Addressing bias at the data level is crucial for developing fair and ethical AI. Biased data can lead to discriminatory outcomes, eroding trust in your AI systems and potentially causing reputational damage.

Take a close look at your data sets. Look for underrepresentation or overrepresentation of certain groups, or any data that may stand out as unusual compared to other categories. Implement bias mitigation strategies. One is re-sampling, which involves taking new or additional samples to cross-check against existing samples to identify and eliminate bias. Consider also re-weighting, which balances the contributions of under- and over-represented subgroups in your data sets. Remember, bias mitigation is an ongoing process — regularly update and diversify your datasets to reflect changing realities.

Use bias detection tools to identify issues in datasets.
Implement bias mitigation strategies.
Ensure diversity in data sources.

Foster a Data-Quality Culture

When an entire organization shares responsibility for data quality, it significantly enhances the effectiveness and reliability of AI systems. To round out our call center agent efficiency example, when that call center has the AI-tool in place and remains data quality-conscious, it’s proactively ensuring the most accurate and reliable data for its system. In turn, this leads to the most valuable outputs.

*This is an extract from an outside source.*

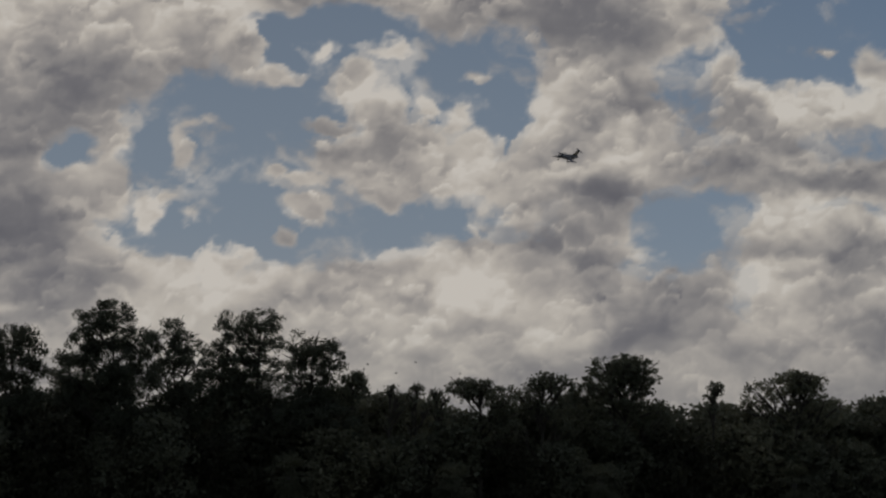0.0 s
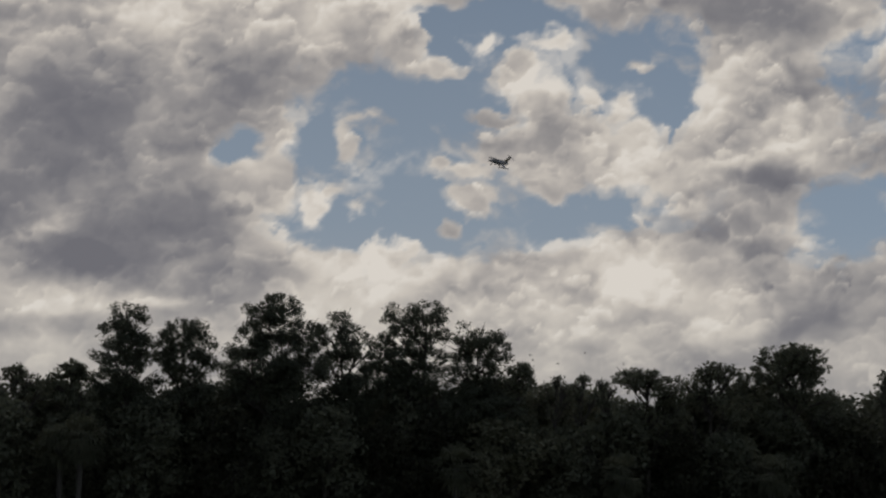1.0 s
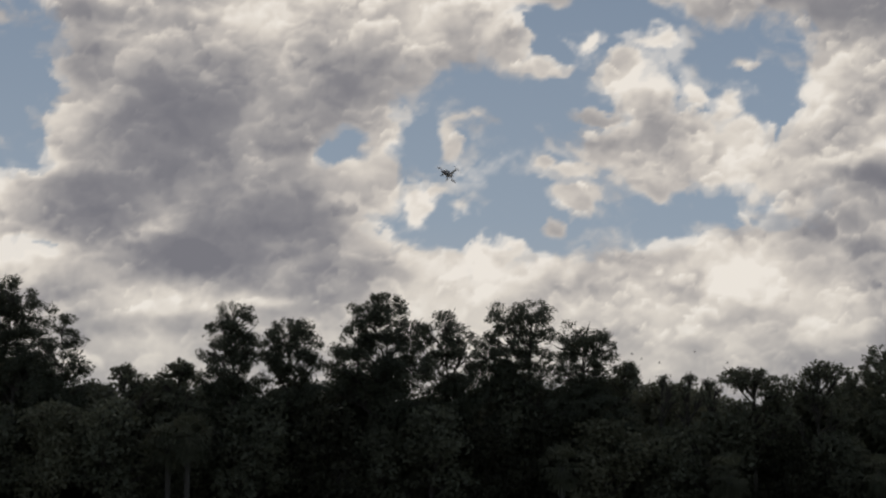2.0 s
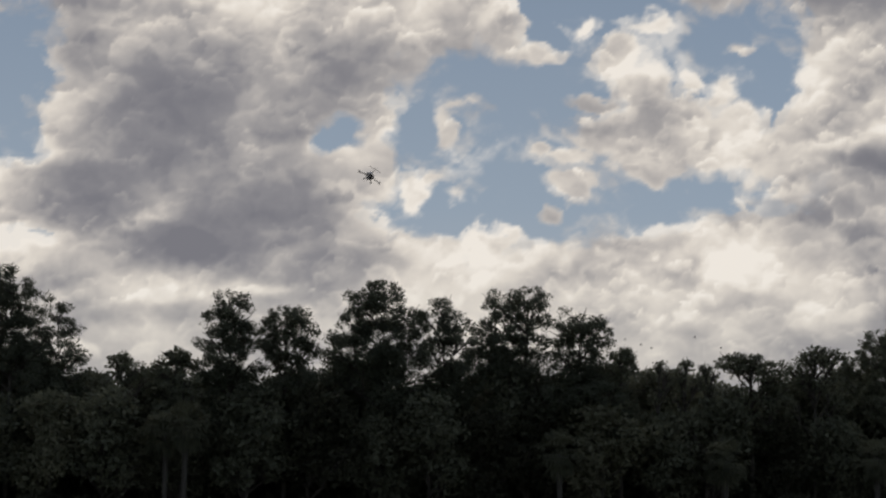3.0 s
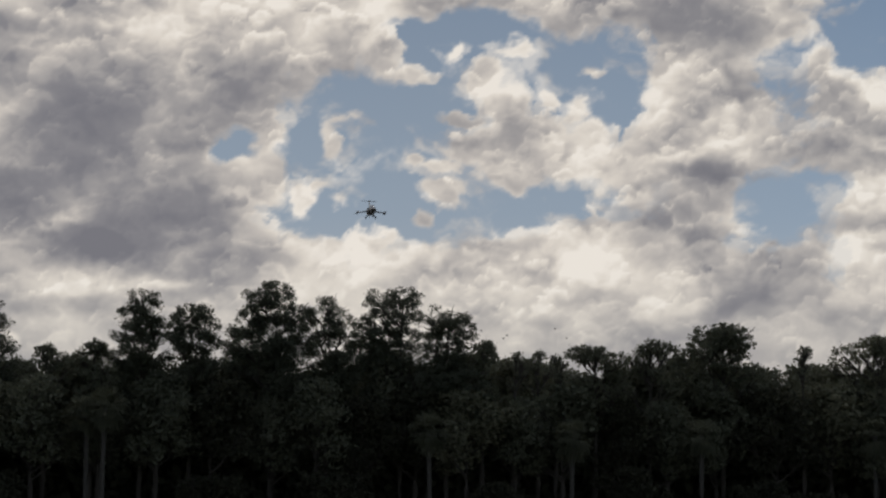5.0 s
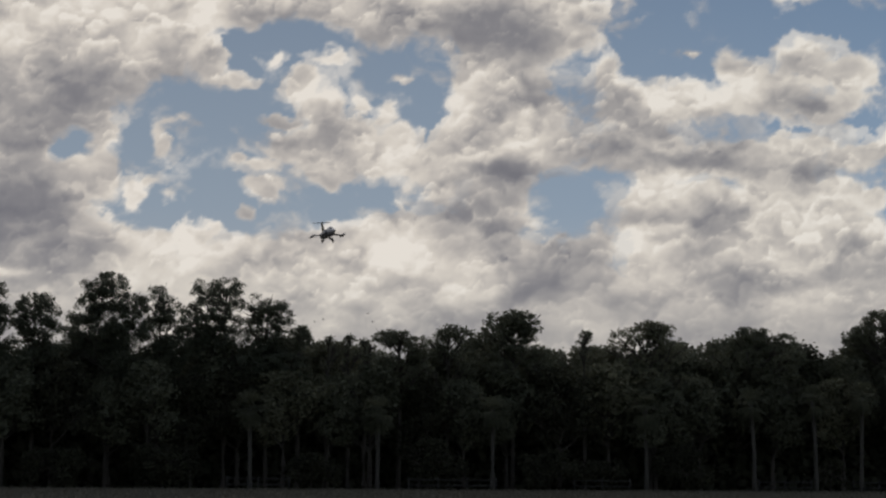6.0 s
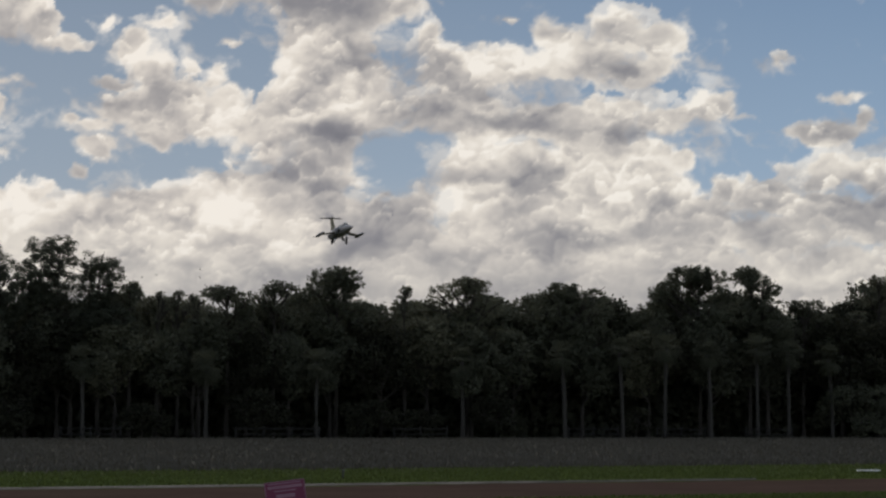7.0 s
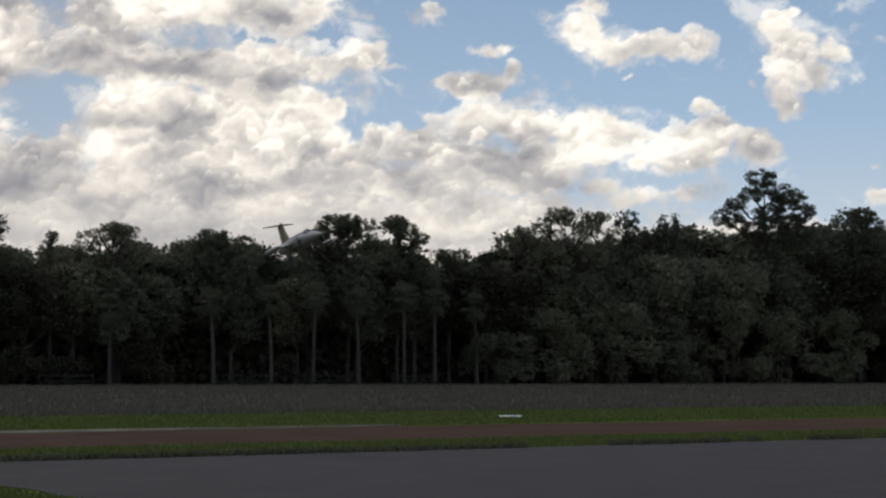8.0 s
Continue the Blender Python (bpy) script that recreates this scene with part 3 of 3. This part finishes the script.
def model_jet():
    jet = new("model_jet")
    tagged(jet, "silver radio-controlled jet model with T-tail, tip tanks and lowered wheels", "model jet")
    part("fuselage", loft([(-1.06, 0.02, 0.085, 0.085), (-0.98, 0.02, 0.105, 0.11), (-0.7, 0.01, 0.125, 0.13), (-0.3, 0.0, 0.135, 0.14), (0.1, 0.0, 0.13, 0.14), (0.35, 0.0, 0.115, 0.13), (0.6, -0.005, 0.095, 0.11), (0.8, -0.015, 0.07, 0.08), (1.0, -0.03, 0.04, 0.045), (1.14, -0.038, 0.014, 0.016), (1.2, -0.04, 0.004, 0.004)]), SILVER, jet)
    part("spine", loft([(-0.9, 0.10, 0.02, 0.02), (-0.6, 0.125, 0.05, 0.045), (-0.1, 0.125, 0.06, 0.05), (0.3, 0.12, 0.06, 0.045)], 12), SILVER, jet)
    part("canopy", loft([(0.26, 0.10, 0.03, 0.02), (0.32, 0.115, 0.065, 0.065), (0.45, 0.11, 0.07, 0.075), (0.58, 0.085, 0.055, 0.055), (0.68, 0.06, 0.02, 0.02)], 14), CANOPY, jet, "dark smoked canopy")
    part("nozzle", loft([(-1.13, 0.02, 0.07, 0.07), (-1.06, 0.02, 0.084, 0.084)], 18), DARK, jet, "dark exhaust nozzle")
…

Cultivate a winning culture by providing comprehensive, ongoing training on data quality best practices for all employees. This should cover the basics of data management, the importance of data quality in AI and specific techniques for maintaining high-quality data in their respective roles.

Establish clear KPIs related to data quality (data accuracy rates, completeness of critical fields, timeliness of data updates) and integrate them into performance evaluations. This will reinforce the importance of data quality across the entire organization.

Implement a system to encourage and reward employees for identifying and addressing data quality issues. This could involve creating a program that encourages employees to submit suggestions or report issues. Acknowledge and reward employees who make notable contributions to data quality improvement.

Establish a regular cadence of communication on the impact of data quality on AI initiatives. Share success stories where high-quality data leads to valuable insights or improved AI performance. Conversely, use examples of how poor data quality hinders AI effectiveness to illustrate the importance of maintaining data integrity.

Providing comprehensive training on data quality best practices.
Establishing data quality KPIs and integrate them into performance evaluations.
Implementing a reward system for contributions to data quality improvement.
Regularly communicating the impact of data quality on AI success.

Laying a Solid Foundation for Success

Every successful AI initiative is a journey that begins with clean, organized and usable data. By focusing on these critical areas — from strategy and governance to quality, privacy and culture — you will set your organization up for long-term success in the more intensively data-driven future that lies ahead. The effort you invest in data quality in the critical initial phase will pay dividends down the road in the form of more accurate insights, increased efficiency, and greater trust in your AI systems.